I love to walk. Nothing calms me more than a long tromp. Walking just to walk clears my head and has guided me through more than one emotional wrestling match. I love to feel wind, rain, snow, sun against my skin. I walk briskly, sure of myself, my footing.
Right now, it pays to proceed more mindfully. I can be tearing along on dry pavement when the ground shifts from bare concrete to this:
Suddenly, dry land vanishes in a pack of ice and I move from grounded confidence to picking my way, one foot in front of the other.
In Tadasana/Mountain Pose, you ground your body, both feet planted firmly, toes spread widely, bringing strength and energy up the legs along the spine to the crown of your head. You stand, lower body solid, upper body held lightly, lifting to the sky. In Tadasana, you find balance and then you practise balancing, at first just standing to find stillness, then by carefully placing one foot in front of the other, seeking to remain balanced in the shift. In a few moments, you move that forward foot behind and seek balance again. The more you practise, the more you improve balance and focus.
I stand in Tadasana while spindle spinning and I slow my pace. I roll my spindle along my thigh gently and release it quietly, so that energy is directed into the yarn, rather than into correcting the wobble sometimes caused by too aggressive a spin. I spin cross-legged on the floor; I am grounded. I sit in a firm chair at the wheel and my spine lifts, bringing energy into the body up into the crown of my head. I am uplifted.

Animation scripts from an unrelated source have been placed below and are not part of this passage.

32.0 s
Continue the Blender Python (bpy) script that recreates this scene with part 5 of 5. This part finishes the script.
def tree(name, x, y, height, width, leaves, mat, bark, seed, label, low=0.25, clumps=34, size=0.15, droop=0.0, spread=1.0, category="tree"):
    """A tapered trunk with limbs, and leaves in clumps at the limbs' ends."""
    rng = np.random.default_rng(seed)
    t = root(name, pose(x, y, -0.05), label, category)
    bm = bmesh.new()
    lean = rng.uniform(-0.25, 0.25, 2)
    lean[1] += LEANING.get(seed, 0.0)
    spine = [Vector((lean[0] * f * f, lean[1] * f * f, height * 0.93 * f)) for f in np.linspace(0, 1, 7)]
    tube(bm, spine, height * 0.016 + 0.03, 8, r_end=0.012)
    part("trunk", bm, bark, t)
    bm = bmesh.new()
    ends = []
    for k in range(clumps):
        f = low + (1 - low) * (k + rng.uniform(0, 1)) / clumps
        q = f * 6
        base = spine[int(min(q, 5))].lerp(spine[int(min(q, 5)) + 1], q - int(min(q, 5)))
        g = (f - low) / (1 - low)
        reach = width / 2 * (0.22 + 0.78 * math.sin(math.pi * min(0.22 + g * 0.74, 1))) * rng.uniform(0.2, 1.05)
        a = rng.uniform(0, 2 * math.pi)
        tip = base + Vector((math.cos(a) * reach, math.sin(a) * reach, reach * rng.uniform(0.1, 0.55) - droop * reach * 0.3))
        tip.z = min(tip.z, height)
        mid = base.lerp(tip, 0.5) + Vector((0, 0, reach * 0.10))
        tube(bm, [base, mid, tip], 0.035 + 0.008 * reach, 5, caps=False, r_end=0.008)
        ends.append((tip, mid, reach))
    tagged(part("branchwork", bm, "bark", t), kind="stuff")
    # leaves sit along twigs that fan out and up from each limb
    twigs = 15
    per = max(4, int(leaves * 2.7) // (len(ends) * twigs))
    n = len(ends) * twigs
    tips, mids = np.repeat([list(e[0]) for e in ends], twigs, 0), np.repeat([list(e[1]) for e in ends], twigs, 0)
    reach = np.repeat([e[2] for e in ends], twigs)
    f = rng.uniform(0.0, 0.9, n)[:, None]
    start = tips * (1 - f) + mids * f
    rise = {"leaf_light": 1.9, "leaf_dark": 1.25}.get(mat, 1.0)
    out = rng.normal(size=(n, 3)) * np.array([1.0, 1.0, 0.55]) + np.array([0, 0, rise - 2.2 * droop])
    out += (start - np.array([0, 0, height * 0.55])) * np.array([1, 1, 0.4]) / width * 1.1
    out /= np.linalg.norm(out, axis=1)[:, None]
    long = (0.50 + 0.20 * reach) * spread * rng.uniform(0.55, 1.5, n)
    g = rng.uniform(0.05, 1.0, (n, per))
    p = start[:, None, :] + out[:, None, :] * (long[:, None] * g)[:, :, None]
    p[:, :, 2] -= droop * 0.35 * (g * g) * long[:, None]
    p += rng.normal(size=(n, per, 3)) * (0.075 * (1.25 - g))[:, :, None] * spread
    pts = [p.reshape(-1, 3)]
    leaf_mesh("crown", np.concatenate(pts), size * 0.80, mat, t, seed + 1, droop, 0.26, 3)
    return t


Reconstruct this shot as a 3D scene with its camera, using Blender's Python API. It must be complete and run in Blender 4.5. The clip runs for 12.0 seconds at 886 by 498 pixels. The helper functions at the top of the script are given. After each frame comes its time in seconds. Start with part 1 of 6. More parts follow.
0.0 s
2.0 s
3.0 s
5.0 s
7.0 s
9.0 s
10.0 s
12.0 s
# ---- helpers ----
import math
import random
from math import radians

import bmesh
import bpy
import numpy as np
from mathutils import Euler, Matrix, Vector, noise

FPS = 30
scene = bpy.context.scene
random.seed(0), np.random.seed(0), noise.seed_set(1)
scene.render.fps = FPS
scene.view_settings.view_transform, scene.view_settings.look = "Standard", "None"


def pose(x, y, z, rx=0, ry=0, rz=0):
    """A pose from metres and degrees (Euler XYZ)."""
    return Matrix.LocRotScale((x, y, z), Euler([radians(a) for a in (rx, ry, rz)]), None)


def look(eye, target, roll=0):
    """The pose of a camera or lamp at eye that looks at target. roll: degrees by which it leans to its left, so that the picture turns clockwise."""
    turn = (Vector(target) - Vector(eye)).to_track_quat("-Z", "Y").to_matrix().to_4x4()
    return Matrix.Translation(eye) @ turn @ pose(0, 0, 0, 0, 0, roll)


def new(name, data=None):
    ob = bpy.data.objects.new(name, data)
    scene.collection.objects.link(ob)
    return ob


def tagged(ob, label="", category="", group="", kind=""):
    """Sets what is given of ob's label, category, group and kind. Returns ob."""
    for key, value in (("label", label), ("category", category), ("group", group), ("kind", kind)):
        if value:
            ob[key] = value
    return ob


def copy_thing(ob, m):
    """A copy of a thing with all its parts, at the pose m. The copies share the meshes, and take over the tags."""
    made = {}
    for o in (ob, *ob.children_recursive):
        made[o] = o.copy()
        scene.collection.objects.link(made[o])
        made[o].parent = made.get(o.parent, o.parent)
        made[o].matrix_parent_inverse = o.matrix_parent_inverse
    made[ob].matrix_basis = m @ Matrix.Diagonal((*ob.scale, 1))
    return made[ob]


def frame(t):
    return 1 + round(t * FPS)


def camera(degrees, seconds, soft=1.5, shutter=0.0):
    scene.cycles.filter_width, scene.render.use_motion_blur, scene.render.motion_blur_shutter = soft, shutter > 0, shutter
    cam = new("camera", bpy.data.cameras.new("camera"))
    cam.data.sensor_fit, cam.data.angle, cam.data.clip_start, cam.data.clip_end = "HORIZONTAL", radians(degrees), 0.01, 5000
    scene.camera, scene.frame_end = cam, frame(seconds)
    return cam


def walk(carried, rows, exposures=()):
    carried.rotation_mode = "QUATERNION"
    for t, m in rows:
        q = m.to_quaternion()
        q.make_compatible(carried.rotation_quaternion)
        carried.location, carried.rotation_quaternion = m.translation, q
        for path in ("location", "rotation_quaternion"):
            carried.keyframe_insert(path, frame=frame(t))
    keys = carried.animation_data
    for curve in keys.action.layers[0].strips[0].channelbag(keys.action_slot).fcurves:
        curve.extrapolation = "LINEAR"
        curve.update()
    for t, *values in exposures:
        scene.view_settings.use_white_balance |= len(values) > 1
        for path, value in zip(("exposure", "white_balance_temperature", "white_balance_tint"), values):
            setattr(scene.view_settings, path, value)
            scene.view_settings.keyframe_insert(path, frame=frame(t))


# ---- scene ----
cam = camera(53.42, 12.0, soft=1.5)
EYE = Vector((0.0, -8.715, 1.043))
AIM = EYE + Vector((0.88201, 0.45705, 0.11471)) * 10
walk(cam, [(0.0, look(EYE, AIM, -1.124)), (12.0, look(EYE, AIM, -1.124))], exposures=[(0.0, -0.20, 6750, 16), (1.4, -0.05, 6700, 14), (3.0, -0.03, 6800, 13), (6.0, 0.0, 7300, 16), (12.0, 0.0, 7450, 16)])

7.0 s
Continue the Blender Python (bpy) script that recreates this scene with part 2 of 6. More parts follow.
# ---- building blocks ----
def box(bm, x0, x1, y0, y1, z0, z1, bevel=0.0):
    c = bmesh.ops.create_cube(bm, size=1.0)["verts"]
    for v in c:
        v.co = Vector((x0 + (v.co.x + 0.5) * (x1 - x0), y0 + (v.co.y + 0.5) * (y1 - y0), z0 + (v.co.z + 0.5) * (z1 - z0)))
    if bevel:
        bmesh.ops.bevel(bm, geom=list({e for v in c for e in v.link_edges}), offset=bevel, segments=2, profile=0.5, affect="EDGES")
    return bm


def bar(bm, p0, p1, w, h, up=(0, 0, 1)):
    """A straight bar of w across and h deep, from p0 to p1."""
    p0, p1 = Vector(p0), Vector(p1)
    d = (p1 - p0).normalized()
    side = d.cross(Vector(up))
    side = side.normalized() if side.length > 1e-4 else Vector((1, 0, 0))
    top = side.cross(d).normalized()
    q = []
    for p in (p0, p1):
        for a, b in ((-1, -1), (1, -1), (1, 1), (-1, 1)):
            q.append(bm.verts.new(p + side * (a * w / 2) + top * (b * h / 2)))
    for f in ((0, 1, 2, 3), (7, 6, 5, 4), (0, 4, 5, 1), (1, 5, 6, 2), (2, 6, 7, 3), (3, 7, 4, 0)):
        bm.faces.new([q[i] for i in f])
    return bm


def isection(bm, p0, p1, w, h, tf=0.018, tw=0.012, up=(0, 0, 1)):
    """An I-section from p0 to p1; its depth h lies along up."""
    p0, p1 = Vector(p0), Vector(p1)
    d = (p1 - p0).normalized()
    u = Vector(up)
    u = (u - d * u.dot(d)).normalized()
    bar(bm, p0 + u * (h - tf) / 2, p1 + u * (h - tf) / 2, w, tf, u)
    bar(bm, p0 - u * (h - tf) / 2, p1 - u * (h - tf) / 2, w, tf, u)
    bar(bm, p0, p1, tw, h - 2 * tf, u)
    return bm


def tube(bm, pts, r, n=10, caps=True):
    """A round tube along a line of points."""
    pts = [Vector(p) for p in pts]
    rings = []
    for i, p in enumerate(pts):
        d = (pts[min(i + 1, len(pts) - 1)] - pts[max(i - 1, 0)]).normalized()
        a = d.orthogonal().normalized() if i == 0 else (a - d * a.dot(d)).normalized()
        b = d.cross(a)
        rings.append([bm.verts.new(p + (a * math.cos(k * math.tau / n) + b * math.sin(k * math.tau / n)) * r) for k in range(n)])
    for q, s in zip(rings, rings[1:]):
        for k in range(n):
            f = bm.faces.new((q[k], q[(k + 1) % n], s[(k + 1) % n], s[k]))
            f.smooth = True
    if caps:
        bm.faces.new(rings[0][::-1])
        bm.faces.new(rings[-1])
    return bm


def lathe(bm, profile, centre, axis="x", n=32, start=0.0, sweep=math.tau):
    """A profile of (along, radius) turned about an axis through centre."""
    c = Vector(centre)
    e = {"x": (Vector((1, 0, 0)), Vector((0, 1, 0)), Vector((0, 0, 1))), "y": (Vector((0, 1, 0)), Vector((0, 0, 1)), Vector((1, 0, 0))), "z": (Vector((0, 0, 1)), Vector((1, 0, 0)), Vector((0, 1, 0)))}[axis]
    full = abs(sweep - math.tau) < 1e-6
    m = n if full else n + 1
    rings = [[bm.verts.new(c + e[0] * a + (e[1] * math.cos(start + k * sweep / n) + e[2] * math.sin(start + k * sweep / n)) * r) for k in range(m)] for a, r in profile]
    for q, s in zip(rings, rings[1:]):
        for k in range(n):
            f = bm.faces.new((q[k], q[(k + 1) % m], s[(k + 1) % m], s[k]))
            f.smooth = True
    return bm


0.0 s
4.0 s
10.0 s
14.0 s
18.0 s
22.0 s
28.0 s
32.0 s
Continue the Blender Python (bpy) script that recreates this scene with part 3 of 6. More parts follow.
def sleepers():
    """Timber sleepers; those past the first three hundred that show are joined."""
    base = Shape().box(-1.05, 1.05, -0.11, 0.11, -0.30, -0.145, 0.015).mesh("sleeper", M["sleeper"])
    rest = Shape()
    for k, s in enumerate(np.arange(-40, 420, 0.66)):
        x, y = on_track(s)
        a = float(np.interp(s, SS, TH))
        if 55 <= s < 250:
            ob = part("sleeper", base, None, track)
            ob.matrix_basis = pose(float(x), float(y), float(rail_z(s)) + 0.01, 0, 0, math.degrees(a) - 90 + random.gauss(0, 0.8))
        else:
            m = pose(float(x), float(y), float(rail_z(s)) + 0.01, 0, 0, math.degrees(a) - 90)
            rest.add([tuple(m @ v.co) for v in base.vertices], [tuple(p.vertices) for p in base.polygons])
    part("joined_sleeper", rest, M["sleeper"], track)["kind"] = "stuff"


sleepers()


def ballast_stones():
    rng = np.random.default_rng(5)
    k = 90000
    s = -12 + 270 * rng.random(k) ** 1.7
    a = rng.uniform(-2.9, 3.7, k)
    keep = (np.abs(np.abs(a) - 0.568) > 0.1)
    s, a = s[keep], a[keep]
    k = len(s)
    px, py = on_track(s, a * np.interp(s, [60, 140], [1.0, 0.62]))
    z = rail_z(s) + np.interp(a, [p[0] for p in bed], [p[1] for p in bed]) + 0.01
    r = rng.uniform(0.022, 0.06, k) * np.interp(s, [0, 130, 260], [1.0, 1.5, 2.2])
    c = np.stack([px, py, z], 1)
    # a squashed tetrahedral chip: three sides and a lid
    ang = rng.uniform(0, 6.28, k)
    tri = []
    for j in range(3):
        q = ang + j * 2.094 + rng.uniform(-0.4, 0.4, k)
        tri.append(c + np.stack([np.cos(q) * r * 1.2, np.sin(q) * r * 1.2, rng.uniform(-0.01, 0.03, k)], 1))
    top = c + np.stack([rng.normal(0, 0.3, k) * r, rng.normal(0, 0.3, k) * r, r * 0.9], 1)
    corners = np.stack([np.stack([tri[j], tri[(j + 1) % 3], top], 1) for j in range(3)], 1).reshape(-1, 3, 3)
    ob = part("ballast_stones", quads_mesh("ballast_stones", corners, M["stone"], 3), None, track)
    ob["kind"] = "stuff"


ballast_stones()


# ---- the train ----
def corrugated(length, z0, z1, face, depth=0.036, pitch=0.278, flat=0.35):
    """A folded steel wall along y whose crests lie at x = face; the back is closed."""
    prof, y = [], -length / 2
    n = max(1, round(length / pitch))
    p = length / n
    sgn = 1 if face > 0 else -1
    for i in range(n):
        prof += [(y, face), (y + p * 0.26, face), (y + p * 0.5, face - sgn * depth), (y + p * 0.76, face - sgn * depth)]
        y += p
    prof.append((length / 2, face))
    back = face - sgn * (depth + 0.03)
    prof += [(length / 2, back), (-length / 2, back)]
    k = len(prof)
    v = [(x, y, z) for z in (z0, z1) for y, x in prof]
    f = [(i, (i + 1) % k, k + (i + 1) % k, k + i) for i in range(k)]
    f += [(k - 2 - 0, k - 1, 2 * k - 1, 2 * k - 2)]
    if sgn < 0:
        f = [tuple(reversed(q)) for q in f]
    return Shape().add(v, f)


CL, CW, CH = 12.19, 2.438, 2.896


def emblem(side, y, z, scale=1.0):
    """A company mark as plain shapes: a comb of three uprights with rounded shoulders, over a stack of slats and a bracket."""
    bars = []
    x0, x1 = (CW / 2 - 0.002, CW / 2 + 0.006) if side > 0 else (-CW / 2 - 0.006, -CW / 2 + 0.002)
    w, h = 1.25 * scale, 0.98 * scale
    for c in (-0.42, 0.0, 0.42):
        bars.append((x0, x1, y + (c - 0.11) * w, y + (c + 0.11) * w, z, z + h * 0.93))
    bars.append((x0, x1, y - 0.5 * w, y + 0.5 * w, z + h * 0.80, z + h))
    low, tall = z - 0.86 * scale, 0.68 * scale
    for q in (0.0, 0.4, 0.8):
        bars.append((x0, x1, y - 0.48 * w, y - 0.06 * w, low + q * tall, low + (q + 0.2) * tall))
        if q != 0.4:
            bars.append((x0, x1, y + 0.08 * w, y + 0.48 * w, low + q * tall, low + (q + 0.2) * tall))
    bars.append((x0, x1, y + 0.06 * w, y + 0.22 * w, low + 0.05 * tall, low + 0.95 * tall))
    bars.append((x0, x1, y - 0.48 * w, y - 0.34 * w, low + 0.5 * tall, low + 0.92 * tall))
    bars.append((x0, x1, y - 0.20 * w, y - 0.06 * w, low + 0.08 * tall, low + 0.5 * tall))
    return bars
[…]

My spindle challenge progresses, although I'm having a tough time resisting the call of my other lonely spindles, especially this one:
It's a Bosworth Moosie, complete with a pink-tinged mouse nibble and a bloodwood shaft bought in a destash from a friend, along with another laceweight Bossie which needed a new home. It's difficult to get a good photograph-the light bounces off the antler whorl. Trust me, it's a beauty.